2) On TCP sockets, disabling the Nagle algorithm with sockopt TCP_NODELAY, which is generally a terrible idea that will not reliably do what you want, even if it seems to take care of it on initial investigation.

It's very likely that handling whatever issue is calling for a 'flush' at the user protocol level is going to be the right thing.

chaos
I don't see any reason why disabling the Nagle algorithm "is generally a terrible idea". If you know what it does, there are many application protocol situations where disabling Nagle is exactly what you want to do. I suspect you haven't had a situation where you really needed to do that or you don't understand what it really does. In other words, this feature is there for a reason and it can also be disabled for a very good reason.
Tall Jeff
I tried using TCP_NODELAY but i got the following error- ‘TCP_NODELAY’ was not declared in this scope. I used- setsockopt(sockfd, IPPROTO_TCP, TCP_NODELAY, (char *)
sana
You'll need to `#include <linux/tcp.h>` or whatever include file provides `TCP_NODELAY` on your system (try `fgrep -r 'define TCP_NODELAY' /usr/include`).
chaos
A: 

I think it would be extremely difficult, if not impossible to implement correctly. What is the meaning of "flush" in this context? Bytes transmitted to network? Bytes acknowledged by receiver's TCP stack? Bytes passed on to receiver's user-mode app? Bytes completely processed by user-mode app?

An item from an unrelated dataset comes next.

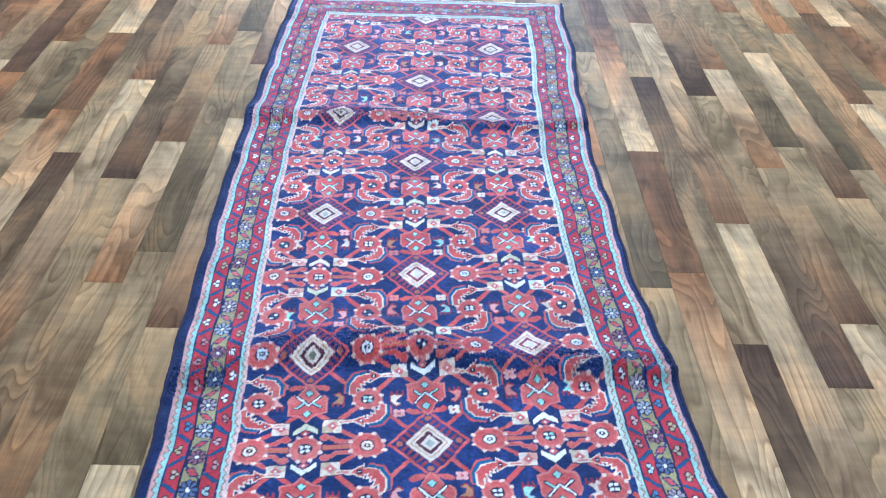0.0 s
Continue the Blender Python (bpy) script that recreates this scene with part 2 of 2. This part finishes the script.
class Spot:
    """A place in the design at which motifs are woven, perhaps mirrored."""

    def __init__(self, u, v, mu=1, mv=1):
        self.u, self.v, self.mu, self.mv = u, v, mu, mv

    def window(self, u0, u1, v0, v1):
        us, vs = sorted((self.u + self.mu * u0, self.u + self.mu * u1)), sorted((self.v + self.mv * v0, self.v + self.mv * v1))
        i0, i1 = np.searchsorted(UK, us[0] - KNOT), np.searchsorted(UK, us[1] + KNOT)
        j0, j1 = np.searchsorted(VK, vs[0] - KNOT), np.searchsorted(VK, vs[1] + KNOT)
        if i1 <= i0 or j1 <= j0:
            return None
        uu, vv = np.meshgrid((UK[i0:i1] - self.u) * self.mu, (VK[j0:j1] - self.v) * self.mv)
        return chart[j0:j1, i0:i1], uu, vv

    def area(self, u0, u1, v0, v1, test, colour):
        w = self.window(u0, u1, v0, v1)
        if w:
            w[0][test(w[1], w[2])] = colour

    def disc(self, u, v, a, b, colour):
        self.area(u - a, u + a, v - b, v + b, lambda x, y: ((x - u) / a) ** 2 + ((y - v) / b) ** 2 <= 1, colour)

    def lozenge(self, u, v, a, b, colour):
        self.area(u - a, u + a, v - b, v + b, lambda x, y: abs(x - u) / a + abs(y - v) / b <= 1, colour)

    def block(self, u, v, a, b, colour):
        self.area(u - a, u + a, v - b, v + b, lambda x, y: (abs(x - u) <= a) & (abs(y - v) <= b), colour)

    def stroke(self, points, width, colour):
        for (ax, ay), (bx, by) in zip(points, points[1:]):
            dx, dy = bx - ax, by - ay
            n = dx * dx + dy * dy + 1e-12

            def near(x, y):
                k = np.clip(((x - ax) * dx + (y - ay) * dy) / n, 0, 1)
                return (x - ax - k * dx) ** 2 + (y - ay - k * dy) ** 2 <= width * width / 4
            self.area(min(ax, bx) - width, max(ax, bx) + width, min(ay, by) - width, max(ay, by) + width, near, colour)

    def shape(self, points, colour):
        def inside(x, y):
            odd = np.zeros(x.shape, bool)
            for (ax, ay), (bx, by) in zip(points, points[1:] + points[:1]):
                if ay != by:
                    odd ^= ((ay > y) != (by > y)) & (x < (bx - ax) * (y - ay) / (by - ay) + ax)
            return odd
        us, vs = [p[0] for p in points], [p[1] for p in points]
        self.area(min(us), max(us), min(vs), max(vs), inside, colour)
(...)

Looks like you need to do it at the app level...

Arkadiy
+3  A: 

There is no way that I am aware of in the standard TCP/IP socket interface to flush the data "all the way through to the remote end" and ensure it has actually been acknowledged.

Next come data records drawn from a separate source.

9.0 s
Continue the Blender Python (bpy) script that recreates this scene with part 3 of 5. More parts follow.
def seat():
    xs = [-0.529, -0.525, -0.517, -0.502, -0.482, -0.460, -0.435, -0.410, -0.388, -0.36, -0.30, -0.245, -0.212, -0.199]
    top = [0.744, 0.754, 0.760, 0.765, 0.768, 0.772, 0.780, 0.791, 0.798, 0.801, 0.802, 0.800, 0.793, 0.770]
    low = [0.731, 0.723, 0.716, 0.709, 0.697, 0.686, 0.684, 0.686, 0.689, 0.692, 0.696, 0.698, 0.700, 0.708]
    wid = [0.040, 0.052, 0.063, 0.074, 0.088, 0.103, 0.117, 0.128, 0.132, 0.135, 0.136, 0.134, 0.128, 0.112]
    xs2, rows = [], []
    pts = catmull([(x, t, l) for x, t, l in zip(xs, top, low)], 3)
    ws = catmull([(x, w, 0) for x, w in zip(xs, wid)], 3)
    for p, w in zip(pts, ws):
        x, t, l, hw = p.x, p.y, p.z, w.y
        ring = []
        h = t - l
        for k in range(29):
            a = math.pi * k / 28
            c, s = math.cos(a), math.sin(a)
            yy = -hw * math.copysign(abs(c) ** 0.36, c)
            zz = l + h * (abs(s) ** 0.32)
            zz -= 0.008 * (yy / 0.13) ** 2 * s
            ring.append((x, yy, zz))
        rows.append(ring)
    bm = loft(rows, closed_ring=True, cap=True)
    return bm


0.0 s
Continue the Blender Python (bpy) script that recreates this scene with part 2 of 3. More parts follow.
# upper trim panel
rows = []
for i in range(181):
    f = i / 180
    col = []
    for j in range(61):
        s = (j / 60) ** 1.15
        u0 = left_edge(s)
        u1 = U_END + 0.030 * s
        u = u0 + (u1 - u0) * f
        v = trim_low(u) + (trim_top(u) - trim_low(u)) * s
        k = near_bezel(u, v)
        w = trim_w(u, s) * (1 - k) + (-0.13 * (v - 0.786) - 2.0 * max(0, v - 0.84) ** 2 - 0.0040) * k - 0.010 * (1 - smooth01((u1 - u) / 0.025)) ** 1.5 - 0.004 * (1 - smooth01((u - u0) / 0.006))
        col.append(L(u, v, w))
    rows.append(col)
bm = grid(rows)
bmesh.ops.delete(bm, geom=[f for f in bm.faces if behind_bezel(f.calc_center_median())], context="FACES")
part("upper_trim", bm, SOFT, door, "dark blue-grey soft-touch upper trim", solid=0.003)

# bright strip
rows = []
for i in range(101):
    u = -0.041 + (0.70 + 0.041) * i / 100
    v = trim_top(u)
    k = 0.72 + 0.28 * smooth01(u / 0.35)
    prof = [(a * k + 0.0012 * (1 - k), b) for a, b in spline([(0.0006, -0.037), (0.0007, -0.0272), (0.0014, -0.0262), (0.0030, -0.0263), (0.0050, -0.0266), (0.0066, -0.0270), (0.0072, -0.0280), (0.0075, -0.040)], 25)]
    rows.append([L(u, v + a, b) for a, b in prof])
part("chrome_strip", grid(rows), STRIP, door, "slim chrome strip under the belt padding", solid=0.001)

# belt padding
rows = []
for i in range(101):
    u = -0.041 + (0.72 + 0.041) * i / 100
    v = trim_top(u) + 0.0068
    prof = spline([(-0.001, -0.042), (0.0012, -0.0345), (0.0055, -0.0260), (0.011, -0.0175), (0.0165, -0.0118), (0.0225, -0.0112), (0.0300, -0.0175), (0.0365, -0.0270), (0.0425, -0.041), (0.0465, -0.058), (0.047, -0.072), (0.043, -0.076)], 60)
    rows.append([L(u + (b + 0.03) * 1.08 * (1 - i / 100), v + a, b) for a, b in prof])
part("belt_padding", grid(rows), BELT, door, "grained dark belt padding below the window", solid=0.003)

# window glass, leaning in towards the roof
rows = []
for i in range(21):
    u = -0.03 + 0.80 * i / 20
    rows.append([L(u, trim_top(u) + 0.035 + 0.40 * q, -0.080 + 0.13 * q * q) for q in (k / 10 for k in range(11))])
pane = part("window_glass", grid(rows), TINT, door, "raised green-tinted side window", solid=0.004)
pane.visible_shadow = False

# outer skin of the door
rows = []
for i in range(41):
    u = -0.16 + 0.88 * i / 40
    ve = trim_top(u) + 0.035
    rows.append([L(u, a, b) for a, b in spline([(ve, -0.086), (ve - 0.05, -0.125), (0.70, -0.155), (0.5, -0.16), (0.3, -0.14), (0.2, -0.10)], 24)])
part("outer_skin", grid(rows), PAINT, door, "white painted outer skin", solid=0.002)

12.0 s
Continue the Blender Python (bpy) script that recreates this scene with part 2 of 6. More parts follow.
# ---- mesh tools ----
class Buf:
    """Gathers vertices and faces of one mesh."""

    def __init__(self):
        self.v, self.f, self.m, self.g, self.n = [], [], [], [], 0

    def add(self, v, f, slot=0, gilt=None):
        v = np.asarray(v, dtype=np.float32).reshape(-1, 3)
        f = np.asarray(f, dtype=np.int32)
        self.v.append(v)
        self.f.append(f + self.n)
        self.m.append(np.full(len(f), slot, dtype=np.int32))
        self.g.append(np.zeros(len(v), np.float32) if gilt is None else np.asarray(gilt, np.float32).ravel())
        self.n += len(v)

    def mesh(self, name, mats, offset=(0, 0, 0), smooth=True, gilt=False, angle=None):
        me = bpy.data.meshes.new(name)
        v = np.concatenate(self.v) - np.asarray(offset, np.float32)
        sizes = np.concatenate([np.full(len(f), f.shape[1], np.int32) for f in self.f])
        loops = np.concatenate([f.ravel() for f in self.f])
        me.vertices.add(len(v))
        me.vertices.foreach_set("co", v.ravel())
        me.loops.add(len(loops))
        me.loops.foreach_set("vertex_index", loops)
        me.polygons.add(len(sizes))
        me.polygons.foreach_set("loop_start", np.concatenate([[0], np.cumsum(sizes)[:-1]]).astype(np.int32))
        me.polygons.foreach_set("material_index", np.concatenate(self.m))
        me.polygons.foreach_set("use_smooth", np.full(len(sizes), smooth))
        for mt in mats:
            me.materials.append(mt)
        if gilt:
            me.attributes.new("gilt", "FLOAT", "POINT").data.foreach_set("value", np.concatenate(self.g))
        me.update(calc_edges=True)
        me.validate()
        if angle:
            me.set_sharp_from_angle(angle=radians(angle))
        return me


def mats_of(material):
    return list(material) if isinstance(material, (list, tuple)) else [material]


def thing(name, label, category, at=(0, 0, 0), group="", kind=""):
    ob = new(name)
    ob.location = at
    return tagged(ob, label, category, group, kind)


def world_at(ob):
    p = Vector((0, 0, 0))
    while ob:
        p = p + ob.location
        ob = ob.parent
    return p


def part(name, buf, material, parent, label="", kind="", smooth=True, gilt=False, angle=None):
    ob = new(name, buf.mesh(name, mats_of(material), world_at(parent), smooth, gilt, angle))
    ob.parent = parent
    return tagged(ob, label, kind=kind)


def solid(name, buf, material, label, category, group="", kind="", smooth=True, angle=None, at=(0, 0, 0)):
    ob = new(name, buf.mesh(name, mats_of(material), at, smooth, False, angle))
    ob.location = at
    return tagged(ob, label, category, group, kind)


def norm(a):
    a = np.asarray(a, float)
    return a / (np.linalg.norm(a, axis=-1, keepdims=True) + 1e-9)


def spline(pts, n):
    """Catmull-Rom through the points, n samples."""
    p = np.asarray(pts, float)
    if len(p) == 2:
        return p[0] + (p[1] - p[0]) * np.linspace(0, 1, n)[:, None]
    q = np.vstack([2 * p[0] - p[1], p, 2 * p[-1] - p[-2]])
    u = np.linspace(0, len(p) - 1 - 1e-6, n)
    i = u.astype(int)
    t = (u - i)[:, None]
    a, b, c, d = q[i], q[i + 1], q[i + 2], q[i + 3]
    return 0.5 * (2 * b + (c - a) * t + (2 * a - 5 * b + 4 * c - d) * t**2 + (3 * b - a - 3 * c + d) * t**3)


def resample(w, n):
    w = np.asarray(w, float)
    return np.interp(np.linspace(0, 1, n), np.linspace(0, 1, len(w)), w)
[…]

Generally speaking, if your protocol has a need for "real-time" transfer of data, generally the best thing to do is to set the setsockopt() of TCP_NODELAY. This disables the Nagle algorithm in the protocol stack and write() or send() on the socket more directly maps to sends out onto the network....instead of implementing send hold offs waiting for more bytes to become available and using all the TCP level timers to decide when to send. NOTE: Turning off Nagle does not disable the TCP sliding window or anything, so it is always safe to do....but if you don't need the "real-time" properties, packet overhead can go up quite a bit.

Beyond that, if the normal TCP socket mechanisms don't fit your application, then generally you need to fall back to using UDP and building your own protocol features on the basic send/receive properties of UDP. This is very common when your protocol has special needs, but don't underestimate the complexity of doing this well and getting it all stable and functionally correct in all but relatively simple applications. As a starting point, a thorough study of TCP's design features will shed light on many of the issues that need to be considered.

Tall Jeff
A: 

TCP gives only best-effort delivery, so the act of having all the bytes leave Machine A is asynchronous with their all having been received at Machine B. The TCP/IP protocol stack knows, of course, but I don't know of any way to interrogate the TCP stack to find out if everything sent has been acknowledged.

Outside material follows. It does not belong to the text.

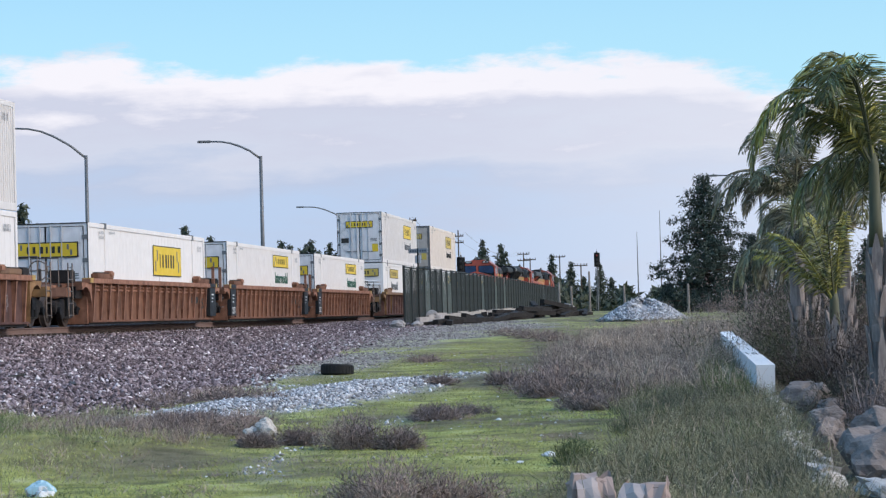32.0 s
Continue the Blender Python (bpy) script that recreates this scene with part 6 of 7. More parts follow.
def rocks():
    stone((28.5, 5.5), (0.20, 0.19, 0.22), 14, PALE_ROCK, "pale_rock", "pale pitted rock among dead shrubs", rough=0.85)
    g = "boulders by the palms"
    for x, y, sx, sz, k in ((22.3, -1.72, 0.50, 0.36, 2), (25.6, -1.32, 0.24, 0.26, 3), (24.2, -2.35, 0.46, 0.34, 4), (33.6, -1.45, 0.42, 0.32, 5), (26.6, -1.95, 0.34, 0.30, 7), (30.2, -1.55, 0.26, 0.20, 8), (32.8, -1.75, 0.22, 0.18, 6), (27.6, -2.2, 0.26, 0.2, 9)):
        stone((x, y), (sx, sx * 0.9, sz), k, BOULDER, "boulder", "tan weathered boulder beside the low wall", g)
    stone((186, -3.4), (1.2, 0.9, 0.75), 12, BOULDER, "boulder", "tan boulder at the far end of the lot", g)
    for x, y, s, k in ((91.6, 12.1, 0.34, 20), (94.6, 11.6, 0.22, 21), (97, 11.8, 0.30, 22), (101.5, 11.9, 0.55, 23), (104, 11.8, 0.32, 24), (92.9, 11.5, 0.22, 25), (99, 11.6, 0.2, 26)):
        stone((x, y), (s, s * 0.8, s * 0.75), k, CONCRETE, "concrete_chunk", "broken grey concrete chunk at the fence's foot", "concrete chunks by the fence")


def broken_slabs():
    for k, (x, y, w, d, h, rz) in enumerate(((20.3, -1.50, 0.26, 0.14, 0.07, 20), (21.3, -1.02, 0.14, 0.12, 0.13, 50), (27.6, -2.7, 0.55, 0.3, 0.14, -15), (29.4, -3.1, 0.5, 0.4, 0.2, 10), (23.0, -1.05, 0.14, 0.12, 0.1, 70))):
        bm = bmesh.new()
        bmesh.ops.create_cube(bm, size=1.0)
        bmesh.ops.subdivide_edges(bm, edges=bm.edges[:], cuts=3, use_grid_fill=True)
        for v in bm.verts:
            o = Vector((k * 3.1, 0.7 * k, 2.0))
            v.co = Vector((v.co.x * 2 * w, v.co.y * 2 * d, v.co.z * 2 * h)) + Vector((1, 1, 0.6)) * 0.07 * noise.noise(v.co * 2.2 + o) + Vector((0.5, -0.6, 0.4)) * 0.05 * noise.noise(v.co * 5 + o)
        me = bpy.data.meshes.new("broken_slab")
        bm.to_mesh(me)
        bm.free()
        me.materials.append(SLAB_WHITE)
        t = tagged(new("broken_slab", me), "broken slab of whitewashed concrete among the boulders", "concrete slab", "broken slabs by the palms")
        t.matrix_basis = Matrix.Translation((x, y, ground_z(x, y) + h * 0.5)) @ pose(0, 0, 0, 6, -5, rz)


def soil_lump():
    m = mat("red_brown_soil", (0.13, 0.07, 0.055), 0.95, dark=(0.07, 0.04, 0.034), scale=12, bump=0.5)
    t = tagged(new("soil_lump", rock_mesh("soil_lump", 33, m)), "low lump of red-brown soil on gravel", "soil")
    t.matrix_basis = Matrix.Translation((34.5, 13.9, ground_z(34.5, 13.9) + 0.03)) @ Matrix.Diagonal((0.22, 0.28, 0.10, 1))
    for k, (x, y) in enumerate(((36.6, 14.2), (38.0, 13.4), (41.5, 12.6), (40.4, 11.2))):
        d = tagged(new("broken_slat", Shape().box(-0.28, 0.28, -0.035, 0.035, 0.0, 0.035).mesh("broken_slat", INK)), "dark broken slat lying on the ballast", "debris", "slats on the ballast")
        d.matrix_basis = Matrix.Translation((x, y, ground_z(x, y) + 0.035)) @ pose(0, 0, 0, 2, 3, 60 + 47 * k)


def far_posts():
    for az, d, h in ((0.33, 118, 1.55), (-1.07, 122, 1.5), (1.9, 125, 1.6), (3.5, 128, 1.9), (3.2, 130, 1.7), (2.75, 140, 2.6)):
        x, y, z = polar(az, d)
        t = thing("wooden_post", "slim weathered wooden post at the lot's end", "post", "posts at the lot's end")
        t.matrix_basis = Matrix.Translation((x, y, z - 0.1))
        part("shaft", Shape().tube([(0, 0, -0.2), (0.02, 0.01, h)], 0.075, 7, 0.06), PALM_TRUNK, t)
        part("cap", Shape().tube([(0.02, 0.01, h), (0.02, 0.01, h + 0.05)], 0.06, 7, 0.03), PALM_TRUNK, t)
    for az, d, sx, sz, m in ((-1.26, 116, 0.42, 0.40, BOULDER), (2.16, 99, 0.28, 0.30, PALE_STONE), (3.28, 124, 0.45, 0.5, CONCRETE)):
        x, y, z = polar(az, d)
        stone((x, y), (sx, sx, sz), int(d), m, "boulder", "rough pale boulder at the far end of the lot", "rocks at the lot's end")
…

By far the easiest way to handle the question is at the application level. Open a second TCP socket to act as a back channel and have the remote partner send you an acknowledgement that it has received the info you want. It will cost double but will be completely portable and will save you hours of programming time.

Norman Ramsey
I don't think you need a second socket....it would seem reasonable that the far end could send something back on the same socket, no?
Tall Jeff
A: 

No. You do not have access to removing memory from another system via the TCP protocol. The system on the other end blocks on a socket until data has been delivered up the stack. In the mean time the system is more than likely doing more important things like doing DNS lookups for the end user's bittorrent downloads. Once the data is seen on the socket and the processor can be interrupted to answer your programs request it will receive the data. It doesn't matter if you are using UDP or TCP, your program will block and wait (even if it is only a thread of your program) until the data becomes alive.

So, without the rambling, your request to flush the socket via some TCP method would actually cause "false interrupts" to be thrown in the receiving system. One of the above posts comments and says TCP_NODELAY which only causes your machine to not delay/block for the sending, it has nothing to do with the receiving end.

IOW, implement it in your application protocol via timestamps or some other magic method.